If you’ve been looking for a record that sounds like it was recorded in a garage filled with spilled beer and vintage Ramones posters, Brad Marino has delivered your new gospel. Agent of Chaos is less of an album and more of a 28-minute caffeine heart arrhythmia. Marino isn’t trying to reinvent the wheel; he’s just trying to make sure that wheel is spinning fast enough to fly off the axle and smack ya in the face with some kick ass tunes. It’s pure, unadulterated power-pop-punk that makes you come back for more.

The track “Blowing Smoke” features a hook so catchy it should probably be classified as a public health hazard. Then there’s “Voodoo,” a buzzing, fuzzed-out anthem that feels like being trapped in a dryer with a bag of Gibson SG parts that’s disorienting, loud, and weirdly therapeutic. We also get “Devil May Care,” which takes a sharp turn into a “country-style” stomper that proves Marino can handle a twang just as well as he handles a feedback loop. But the crown jewel might be “Murder and Violence,” a masterclass in three-chord efficiency that proves you don’t need a philosophy degree to write a banger; you just need enough distortion to annoy your neighbors and a rhythm section that refuses to quit.

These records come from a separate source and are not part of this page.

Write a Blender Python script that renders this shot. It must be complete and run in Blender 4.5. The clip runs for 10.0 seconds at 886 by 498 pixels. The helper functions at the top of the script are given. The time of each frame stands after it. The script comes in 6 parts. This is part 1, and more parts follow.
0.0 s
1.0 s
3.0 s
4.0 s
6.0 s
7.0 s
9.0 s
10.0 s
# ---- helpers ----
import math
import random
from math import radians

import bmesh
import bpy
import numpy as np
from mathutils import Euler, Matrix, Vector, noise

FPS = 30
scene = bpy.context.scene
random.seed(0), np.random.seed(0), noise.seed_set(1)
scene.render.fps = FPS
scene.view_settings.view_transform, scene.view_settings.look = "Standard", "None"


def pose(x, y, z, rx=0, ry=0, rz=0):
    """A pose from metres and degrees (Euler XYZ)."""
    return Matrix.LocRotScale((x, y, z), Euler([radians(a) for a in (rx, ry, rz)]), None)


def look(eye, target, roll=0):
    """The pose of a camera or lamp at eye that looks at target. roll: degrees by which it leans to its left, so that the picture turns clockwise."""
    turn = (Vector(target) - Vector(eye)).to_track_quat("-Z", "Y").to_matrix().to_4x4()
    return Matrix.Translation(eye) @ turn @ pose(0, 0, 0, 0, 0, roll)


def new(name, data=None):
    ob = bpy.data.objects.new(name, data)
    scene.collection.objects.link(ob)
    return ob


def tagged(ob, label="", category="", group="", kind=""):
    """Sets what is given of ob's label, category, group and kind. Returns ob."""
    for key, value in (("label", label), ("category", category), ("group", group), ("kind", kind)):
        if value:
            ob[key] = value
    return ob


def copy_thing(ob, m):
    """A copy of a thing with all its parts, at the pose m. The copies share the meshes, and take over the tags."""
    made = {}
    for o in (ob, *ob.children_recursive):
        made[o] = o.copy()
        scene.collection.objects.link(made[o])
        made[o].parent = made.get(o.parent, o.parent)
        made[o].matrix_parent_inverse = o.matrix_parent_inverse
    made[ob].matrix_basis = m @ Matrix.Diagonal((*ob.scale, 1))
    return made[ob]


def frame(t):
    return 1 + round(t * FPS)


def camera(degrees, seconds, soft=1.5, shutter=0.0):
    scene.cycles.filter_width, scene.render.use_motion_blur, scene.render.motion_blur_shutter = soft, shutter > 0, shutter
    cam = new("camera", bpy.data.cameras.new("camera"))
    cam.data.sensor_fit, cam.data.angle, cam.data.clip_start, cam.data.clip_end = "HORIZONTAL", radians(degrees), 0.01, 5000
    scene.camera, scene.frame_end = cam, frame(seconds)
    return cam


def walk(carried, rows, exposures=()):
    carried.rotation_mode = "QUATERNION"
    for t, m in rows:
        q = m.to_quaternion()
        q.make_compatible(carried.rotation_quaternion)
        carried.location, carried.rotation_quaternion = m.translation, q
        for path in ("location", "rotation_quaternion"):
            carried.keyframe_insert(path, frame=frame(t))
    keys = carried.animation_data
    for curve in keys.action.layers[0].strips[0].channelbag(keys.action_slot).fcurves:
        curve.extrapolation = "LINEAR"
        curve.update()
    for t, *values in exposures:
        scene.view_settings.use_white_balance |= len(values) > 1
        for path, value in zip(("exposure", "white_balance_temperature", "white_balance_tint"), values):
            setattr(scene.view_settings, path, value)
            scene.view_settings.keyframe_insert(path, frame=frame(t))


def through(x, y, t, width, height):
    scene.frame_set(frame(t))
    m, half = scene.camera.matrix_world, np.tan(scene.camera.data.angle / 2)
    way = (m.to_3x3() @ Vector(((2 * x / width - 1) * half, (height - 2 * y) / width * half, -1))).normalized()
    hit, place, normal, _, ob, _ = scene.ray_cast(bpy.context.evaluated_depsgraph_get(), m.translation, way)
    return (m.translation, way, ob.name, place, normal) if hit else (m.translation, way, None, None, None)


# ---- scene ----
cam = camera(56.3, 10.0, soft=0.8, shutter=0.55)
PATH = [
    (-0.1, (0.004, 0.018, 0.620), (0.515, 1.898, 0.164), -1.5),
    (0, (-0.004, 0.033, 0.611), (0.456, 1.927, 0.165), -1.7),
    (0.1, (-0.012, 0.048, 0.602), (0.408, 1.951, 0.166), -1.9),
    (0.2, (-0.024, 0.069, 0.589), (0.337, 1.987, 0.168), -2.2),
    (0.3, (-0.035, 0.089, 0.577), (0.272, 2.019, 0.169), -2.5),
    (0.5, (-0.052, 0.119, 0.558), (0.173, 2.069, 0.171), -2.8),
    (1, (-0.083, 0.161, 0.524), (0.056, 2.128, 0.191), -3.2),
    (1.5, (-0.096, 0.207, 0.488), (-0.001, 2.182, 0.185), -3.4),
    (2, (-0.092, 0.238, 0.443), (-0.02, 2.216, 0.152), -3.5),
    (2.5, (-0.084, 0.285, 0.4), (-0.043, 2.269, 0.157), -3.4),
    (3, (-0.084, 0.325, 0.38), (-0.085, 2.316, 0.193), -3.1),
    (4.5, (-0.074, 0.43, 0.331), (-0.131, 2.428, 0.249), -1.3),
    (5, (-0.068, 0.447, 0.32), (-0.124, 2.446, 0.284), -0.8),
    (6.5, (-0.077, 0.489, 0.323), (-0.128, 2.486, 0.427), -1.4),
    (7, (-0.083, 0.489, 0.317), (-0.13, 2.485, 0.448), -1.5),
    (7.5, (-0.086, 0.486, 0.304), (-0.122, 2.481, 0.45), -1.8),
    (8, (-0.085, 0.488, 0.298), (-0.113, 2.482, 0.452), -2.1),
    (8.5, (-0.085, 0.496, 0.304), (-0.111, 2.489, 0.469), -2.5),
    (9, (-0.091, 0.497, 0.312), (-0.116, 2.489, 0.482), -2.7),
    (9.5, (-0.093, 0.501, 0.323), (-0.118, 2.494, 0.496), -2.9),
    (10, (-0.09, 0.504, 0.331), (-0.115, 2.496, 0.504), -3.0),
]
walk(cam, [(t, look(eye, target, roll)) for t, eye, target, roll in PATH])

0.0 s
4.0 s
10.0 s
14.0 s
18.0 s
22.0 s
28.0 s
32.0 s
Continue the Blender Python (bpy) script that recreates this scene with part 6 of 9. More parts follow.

Ultimately, Agent of Chaos is the perfect soundtrack for people who think “overproducing” is a sin punishable by exile. Marino manages to capture that lightning-in-a-bottle energy where everything feels like it’s about to fall apart, yet somehow stays perfectly in the pocket. It’s loud, it’s obnoxious, and it’s arguably the most fun you can have without getting arrested. If this record doesn’t make you want to quit your job and start a band in a storage unit, you might actually be dead inside.